Kim found out fast that a strong field and ethnic identity will take a candidate only so far. With no endorsements from the Democratic Party — she was a Green at the time — she came in seventh in a field of 12. Two years later, she was first in a field of 15 candidates. Consistent with Binder's maps from the previous decade, Kim was the top vote-getter in every district except the Marina/Cow Hollow, West of Twin Peaks, and the Castro/Noe Valley. She won District 3 — which includes Chinatown — by almost 50 percentage points.
Though there are thousands of Asian-Pacific Islander voters in District 6, turnout is dependably low. Asian voter turnout statewide is 40 percent of the registered total, equal to Latinos but 12 points below blacks and 19 points below whites, according to a 2006 UCLA study. On Lee's voting maps, the city's most heavily Asian districts also had the worst turnout, averaging almost 20 points less than the citywide 78.4 percent turnout in November 2008.
For Kim to rely entirely on ethnicity would be to prepare for failure. If she is going to stand a chance, she needs to protect her base while cutting into the bases of Sparks and Walker, who are conducting their own identity politicking: A recent Walker mailer featured pictures of transgender community leaders endorsing her, a hardly veiled jab at Sparks, who is herself transgender. Even Kim's allies are leery of the bullet-voting/identity politics theory. In a city whose Asian population is 80 percent Chinese, "there's no pan-Asian bloc," Chinese for Affirmative Action's Pan says.
Jane Kim and Barack Obama are both nonwhite politicians, but they have another thing in common. Just as John McCain's campaign gleefully watched Obama and Hillary Clinton beat each other up for months, so, too, are Sparks' people happily watching progressives squabble over the relative merits of Walker and Kim. Speaking on background, strategists for Sparks readily say they were thrilled when Kim jumped into the race. If progressives and Asians don't come out in droves for Kim and Walker, or if they put the wrong candidates second and third on their ranked-choice ballots, Sparks could coast to City Hall with 40 percent of the vote.
Thus far Sparks has steered clear of the mudslinging; most attacks lobbed during forums are between progressives only. Kim "parachuted" into the district, the San Francisco Bay Guardian says in its endorsement of Walker. When Walker says, "I've been in District 6 for almost 30 years and have the experience needed to succeed at City Hall," it's easy to see whom she's talking about. And Walker and Sparks won't let Kim walk away with the Asian vote: On Oct. 22, Walker hosted an Asian Pacific Islander Benefit night at a Mission District pho spot. "Any time an Asian is running, [white candidates] pour more resources into the Asian community," Pan says.
There is no shortage of people who say Kim's racial advantage is no advantage at all. "The fact that Kim is Asian is irrelevant," says political consultant David Latterman, who has made a career identifying voters and determining why it is they do what they do. (He is also working for Sparks.) Some Chinese people will vote for Chinese people because they're Chinese, sure. But this doesn't apply to Kim. "Her race is a red herring," he says. "Kim isn't a viable politician because she's Asian. It's because she has something to offer. It's because she'll be willing to cut deals."
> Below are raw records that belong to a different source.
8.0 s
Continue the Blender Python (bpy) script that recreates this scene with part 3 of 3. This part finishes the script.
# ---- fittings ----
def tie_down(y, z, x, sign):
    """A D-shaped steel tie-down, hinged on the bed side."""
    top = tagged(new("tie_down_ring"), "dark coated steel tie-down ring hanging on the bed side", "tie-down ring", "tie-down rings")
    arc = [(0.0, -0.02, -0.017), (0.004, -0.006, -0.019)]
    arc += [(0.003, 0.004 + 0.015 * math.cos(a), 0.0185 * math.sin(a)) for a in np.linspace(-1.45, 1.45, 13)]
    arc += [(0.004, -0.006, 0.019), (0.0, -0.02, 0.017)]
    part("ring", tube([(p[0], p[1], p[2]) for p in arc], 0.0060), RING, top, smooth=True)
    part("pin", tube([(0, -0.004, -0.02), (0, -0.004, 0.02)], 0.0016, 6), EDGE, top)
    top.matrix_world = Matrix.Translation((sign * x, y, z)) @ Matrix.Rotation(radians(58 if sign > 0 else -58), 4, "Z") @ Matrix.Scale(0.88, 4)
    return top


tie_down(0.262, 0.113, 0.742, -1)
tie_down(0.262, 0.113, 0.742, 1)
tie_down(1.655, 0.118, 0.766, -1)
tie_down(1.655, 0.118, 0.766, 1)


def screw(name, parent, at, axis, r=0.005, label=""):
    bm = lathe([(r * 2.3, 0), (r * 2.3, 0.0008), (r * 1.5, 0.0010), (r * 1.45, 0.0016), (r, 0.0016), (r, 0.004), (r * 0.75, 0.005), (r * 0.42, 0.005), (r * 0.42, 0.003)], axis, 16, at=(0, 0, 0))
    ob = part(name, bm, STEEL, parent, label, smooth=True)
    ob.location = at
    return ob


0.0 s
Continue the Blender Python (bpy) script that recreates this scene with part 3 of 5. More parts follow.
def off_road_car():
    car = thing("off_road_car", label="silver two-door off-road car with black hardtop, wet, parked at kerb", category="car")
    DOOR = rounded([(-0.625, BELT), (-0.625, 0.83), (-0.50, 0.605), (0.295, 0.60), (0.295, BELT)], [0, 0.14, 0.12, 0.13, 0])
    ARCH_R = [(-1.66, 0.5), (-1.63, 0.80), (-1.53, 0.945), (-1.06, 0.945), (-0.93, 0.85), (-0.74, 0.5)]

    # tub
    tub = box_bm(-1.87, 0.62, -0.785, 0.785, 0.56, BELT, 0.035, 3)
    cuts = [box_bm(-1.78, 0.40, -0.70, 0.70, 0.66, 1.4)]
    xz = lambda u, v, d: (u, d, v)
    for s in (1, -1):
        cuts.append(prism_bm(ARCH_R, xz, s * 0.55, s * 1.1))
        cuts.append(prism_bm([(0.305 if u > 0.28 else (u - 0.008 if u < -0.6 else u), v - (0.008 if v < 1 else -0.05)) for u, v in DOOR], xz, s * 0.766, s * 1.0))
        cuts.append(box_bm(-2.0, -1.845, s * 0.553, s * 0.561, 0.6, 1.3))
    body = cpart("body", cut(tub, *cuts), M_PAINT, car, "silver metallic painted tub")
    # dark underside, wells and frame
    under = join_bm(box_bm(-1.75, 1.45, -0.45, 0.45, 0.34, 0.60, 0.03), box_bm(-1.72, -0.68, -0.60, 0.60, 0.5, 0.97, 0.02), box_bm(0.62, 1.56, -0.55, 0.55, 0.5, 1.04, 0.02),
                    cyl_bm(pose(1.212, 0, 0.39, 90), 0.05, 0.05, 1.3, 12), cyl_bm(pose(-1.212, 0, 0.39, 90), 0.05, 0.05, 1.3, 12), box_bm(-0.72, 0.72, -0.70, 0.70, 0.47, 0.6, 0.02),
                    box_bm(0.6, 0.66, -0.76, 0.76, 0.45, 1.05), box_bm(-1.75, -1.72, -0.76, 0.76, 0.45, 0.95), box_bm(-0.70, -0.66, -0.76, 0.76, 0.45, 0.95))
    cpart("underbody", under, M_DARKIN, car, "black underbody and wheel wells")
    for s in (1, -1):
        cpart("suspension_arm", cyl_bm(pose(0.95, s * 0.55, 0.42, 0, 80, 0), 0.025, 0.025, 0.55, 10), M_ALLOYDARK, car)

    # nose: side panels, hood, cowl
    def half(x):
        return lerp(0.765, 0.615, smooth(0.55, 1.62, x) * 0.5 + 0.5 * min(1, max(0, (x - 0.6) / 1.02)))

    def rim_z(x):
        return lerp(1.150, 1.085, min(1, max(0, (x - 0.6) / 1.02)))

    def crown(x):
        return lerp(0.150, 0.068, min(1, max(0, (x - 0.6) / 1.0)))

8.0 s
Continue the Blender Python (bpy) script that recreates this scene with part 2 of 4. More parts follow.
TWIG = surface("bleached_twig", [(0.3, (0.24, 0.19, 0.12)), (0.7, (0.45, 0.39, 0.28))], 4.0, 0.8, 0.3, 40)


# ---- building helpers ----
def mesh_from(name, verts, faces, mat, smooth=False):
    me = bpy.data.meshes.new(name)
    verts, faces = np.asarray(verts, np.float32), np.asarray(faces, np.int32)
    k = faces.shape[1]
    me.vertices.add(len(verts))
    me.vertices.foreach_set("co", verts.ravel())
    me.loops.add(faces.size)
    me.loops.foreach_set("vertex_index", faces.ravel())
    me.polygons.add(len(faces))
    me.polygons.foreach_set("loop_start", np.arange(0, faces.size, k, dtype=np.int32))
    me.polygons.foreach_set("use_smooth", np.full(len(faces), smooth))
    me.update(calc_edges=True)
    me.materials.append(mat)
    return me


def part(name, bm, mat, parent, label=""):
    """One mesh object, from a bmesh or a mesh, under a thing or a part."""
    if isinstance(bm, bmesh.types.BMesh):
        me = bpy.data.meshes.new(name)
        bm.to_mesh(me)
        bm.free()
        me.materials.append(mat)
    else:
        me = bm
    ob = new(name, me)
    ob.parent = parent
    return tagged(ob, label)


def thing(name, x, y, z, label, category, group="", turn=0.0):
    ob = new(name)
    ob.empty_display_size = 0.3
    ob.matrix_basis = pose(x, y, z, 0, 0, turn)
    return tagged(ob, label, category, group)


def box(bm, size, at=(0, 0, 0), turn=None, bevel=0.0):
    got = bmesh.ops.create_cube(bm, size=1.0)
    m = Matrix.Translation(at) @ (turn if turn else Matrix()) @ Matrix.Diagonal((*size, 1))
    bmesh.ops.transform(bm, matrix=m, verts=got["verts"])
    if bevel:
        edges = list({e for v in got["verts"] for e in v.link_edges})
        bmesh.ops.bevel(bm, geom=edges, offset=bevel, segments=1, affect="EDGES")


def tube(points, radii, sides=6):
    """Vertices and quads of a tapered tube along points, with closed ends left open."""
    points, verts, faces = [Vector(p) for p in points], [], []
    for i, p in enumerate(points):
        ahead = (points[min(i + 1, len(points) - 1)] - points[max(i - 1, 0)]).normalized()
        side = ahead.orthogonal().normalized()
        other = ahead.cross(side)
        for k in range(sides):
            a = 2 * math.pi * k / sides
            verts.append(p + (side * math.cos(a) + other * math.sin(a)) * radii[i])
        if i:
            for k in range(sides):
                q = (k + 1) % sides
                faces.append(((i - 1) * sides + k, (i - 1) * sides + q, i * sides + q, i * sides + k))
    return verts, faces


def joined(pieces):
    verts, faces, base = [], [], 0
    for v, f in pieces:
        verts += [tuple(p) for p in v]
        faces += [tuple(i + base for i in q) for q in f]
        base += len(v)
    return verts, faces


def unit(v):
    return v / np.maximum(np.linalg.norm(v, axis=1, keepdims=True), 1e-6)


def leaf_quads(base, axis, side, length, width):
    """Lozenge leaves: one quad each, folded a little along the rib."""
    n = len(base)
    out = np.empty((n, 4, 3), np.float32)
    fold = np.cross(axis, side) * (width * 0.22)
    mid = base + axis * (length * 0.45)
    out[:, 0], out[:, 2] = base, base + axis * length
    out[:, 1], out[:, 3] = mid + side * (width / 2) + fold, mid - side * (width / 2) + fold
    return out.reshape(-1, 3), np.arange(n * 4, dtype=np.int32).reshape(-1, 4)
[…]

Every immigrant ethnic group throughout American history has gathered against a perceived oppressor to consolidate power. Latinos in Los Angeles followed this pattern, and in San Francisco, so have LGBT voters. Harvey Milk was swept into office by an LGBT empowerment movement that transcended political differences; in 2010, gays in San Francisco are not voting purely for gays — they vote for candidates who align with them on issues, Latterman says. There are competing moderate and progressive LGBT political clubs; eventually, Chinese voters will similarly splinter. "It's a timing issue," he says. "In 10 or 15 years, Eric Mar doesn't get elected. Chinese will splinter into left, right, and center, just as gays did, just as Jews did, just as Irish and Italians did."
But not if there's something to galvanize them. In the 1990s, there was a strong pan-Asian voting bloc: Asians voted in unison in 1994 to defeat Proposition 187 — the "Save Our State Initiative" that would have barred undocumented immigrants from social services — and voted overwhelmingly against 1996's Proposition 209, which eliminated affirmative action.
Could Kim be such a unifier? Right now, Alex Tom says, there's a movement for "Asian-American empowerment," the likes of which has never before been seen. Certainly there's political power to be tapped into; if not, organizers like Ho wouldn't be called on by labor and others in the political establishment to be used as "worker bees" to get inroads into "constituencies that they're totally out of touch with," as Ho wrote in an angry letter to BeyondChron.